Sylvester Stallone's Judge Dredd Features An Easter Egg Only Diehard Fans Caught

The 1995 Sylvester Stallone sci-fi action movie "Judge Dredd" is kind of a hot mess. Based on the "Judge Dredd" stories in the British comic anthology series "2000 A.D.," the movie follows Stallone as the eponymous Judge Dredd, one of a number of "judges" who serve as judge, jury, and executioner in an attempt to stop rampant crime in an overpopulated city. With his iconic red and black helmet and massive golden epaulets on his shoulders, Stallone's Dredd is a pretty direct rendition of his comic book counterpart (for the scenes where he doesn't remove the helmet, anyway). While fans of the comics didn't get exactly what they wanted out of a "Judge Dredd" film until Pete Travis's "Dredd" came along in 2012, starring Karl Urban as the grimacing super-cop, there were at least a few nods to the source material in the Stallone version, including one seriously deep cut reference. 

Towards the end of "Judge Dredd," which might just be the stupidest science fiction film to predict the dystopian mess we're all in, Judge Dredd is framed for killing a number of people that were actually taken out by a killer robot called the ABC Warrior, programmed by Dredd's greatest enemy, his clone brother Rico (Armand Assante). For fans of "2000 A.D.," the ABC Warrior was an Easter egg of gargantuan proportions, as it was designed to look like the character Hammerstein, who appeared in "2000 A.D." right alongside Dredd.  

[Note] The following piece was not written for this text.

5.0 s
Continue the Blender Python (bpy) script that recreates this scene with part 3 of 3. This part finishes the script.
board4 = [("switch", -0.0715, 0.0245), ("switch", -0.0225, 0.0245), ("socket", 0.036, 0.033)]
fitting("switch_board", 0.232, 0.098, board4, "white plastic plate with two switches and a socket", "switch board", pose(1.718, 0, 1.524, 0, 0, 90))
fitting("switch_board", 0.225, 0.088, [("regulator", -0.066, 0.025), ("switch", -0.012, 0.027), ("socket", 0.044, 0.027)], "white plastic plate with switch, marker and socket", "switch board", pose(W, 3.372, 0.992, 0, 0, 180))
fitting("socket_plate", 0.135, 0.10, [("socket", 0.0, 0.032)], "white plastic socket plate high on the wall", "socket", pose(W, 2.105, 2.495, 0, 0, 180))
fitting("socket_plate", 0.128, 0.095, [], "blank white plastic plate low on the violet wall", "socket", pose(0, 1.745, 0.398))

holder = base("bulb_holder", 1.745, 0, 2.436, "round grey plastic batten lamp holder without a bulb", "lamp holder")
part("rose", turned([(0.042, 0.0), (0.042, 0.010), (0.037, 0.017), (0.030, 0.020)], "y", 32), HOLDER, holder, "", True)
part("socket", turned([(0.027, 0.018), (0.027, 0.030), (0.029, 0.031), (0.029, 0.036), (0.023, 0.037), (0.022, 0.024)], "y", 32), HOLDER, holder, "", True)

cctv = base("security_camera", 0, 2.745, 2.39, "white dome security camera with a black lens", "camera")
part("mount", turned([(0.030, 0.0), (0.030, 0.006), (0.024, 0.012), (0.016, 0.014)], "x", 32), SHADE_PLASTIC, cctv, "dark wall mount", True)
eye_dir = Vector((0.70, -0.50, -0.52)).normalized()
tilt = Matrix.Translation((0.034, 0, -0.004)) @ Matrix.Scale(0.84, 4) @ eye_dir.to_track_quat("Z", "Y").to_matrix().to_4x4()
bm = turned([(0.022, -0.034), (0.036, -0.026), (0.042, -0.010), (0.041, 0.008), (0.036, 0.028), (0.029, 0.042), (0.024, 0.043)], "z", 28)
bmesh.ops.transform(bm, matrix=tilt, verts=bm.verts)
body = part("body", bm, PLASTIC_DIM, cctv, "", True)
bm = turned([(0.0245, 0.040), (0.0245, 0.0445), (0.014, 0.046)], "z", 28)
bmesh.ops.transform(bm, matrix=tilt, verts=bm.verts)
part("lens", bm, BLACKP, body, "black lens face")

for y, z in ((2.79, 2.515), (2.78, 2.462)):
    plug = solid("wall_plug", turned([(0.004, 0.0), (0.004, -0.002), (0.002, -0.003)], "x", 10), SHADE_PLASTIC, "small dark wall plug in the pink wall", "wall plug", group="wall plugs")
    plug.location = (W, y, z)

The ABC Warriors and Judge Dredd once shared a common universe

In "Judge Dredd," the ABC Warrior comes from a line of military robots that were allegedly destroyed during "the last war," but Rico managed to find and control one in working order, even trying to kill Judge Hershey (Diane Lane) with the metal monster. He's based on Hammerstein, a character created by Pat Mills and Kevin O'Neill in 1978. Hammerstein appeared in the comics "ABC Warriors," "Ro-Busters," and "Nemesis the Warlock," and in 1995, Mills wrote a Judge Dredd story called "Hammerstein" which put the robot into Dredd's world. He fought in the Atomic Wars and even faced off against Judge Dredd and the other Mega City judges, but Mills ended up retconning the whole thing in the next comic he wrote, which moved the timelines around so that Hammerstein and Dredd never would have crossed paths. 

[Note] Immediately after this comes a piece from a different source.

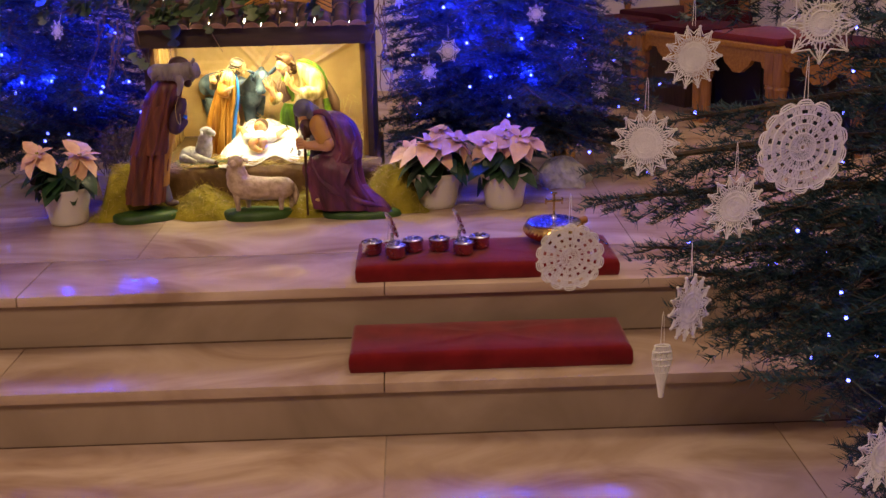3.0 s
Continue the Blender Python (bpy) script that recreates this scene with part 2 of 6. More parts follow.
SOIL = mat("dark_soil", (0.02, 0.014, 0.01), (0.04, 0.03, 0.02), 40, 0.95, bump=0.9, bscale=80)
# glow that imitates stable light leaking through the roof, not a lamp
LEAK_GLOW = mat("light_leak_glow", (1, 1, 1), emit=(1.0, 0.90, 0.78), power=14)
REDBLOOM = mat("red_paint", (0.30, 0.03, 0.02), (0.42, 0.05, 0.03), 12, 0.5)

# ---- mesh helpers ----


def catmull(pts, n):
    """n points a span along a smooth curve through the points (tuples of any length)."""
    p = [np.array(q, float) for q in pts]
    p = [2 * p[0] - p[1]] + p + [2 * p[-1] - p[-2]]
    out = []
    for i in range(1, len(p) - 2):
        a, b, c, d = p[i - 1], p[i], p[i + 1], p[i + 2]
        for k in range(n):
            t = k / n
            out.append(0.5 * (2 * b + (c - a) * t + (2 * a - 5 * b + 4 * c - d) * t * t + (3 * b - a - 3 * c + d) * t ** 3))
    out.append(p[-2])
    return out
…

While we didn't get to see much more from the world of "2000 A.D." in the rest of either the "Judge Dredd" movie or "Dredd," Urban has said that he would love to see the Judge Death storyline on the big screen, which would be a whole lot of fun as a "Dredd" sequel. The Judge Death storyline is totally apocalyptic (as opposed to just generally dystopian) and, honestly, the timing's never been better.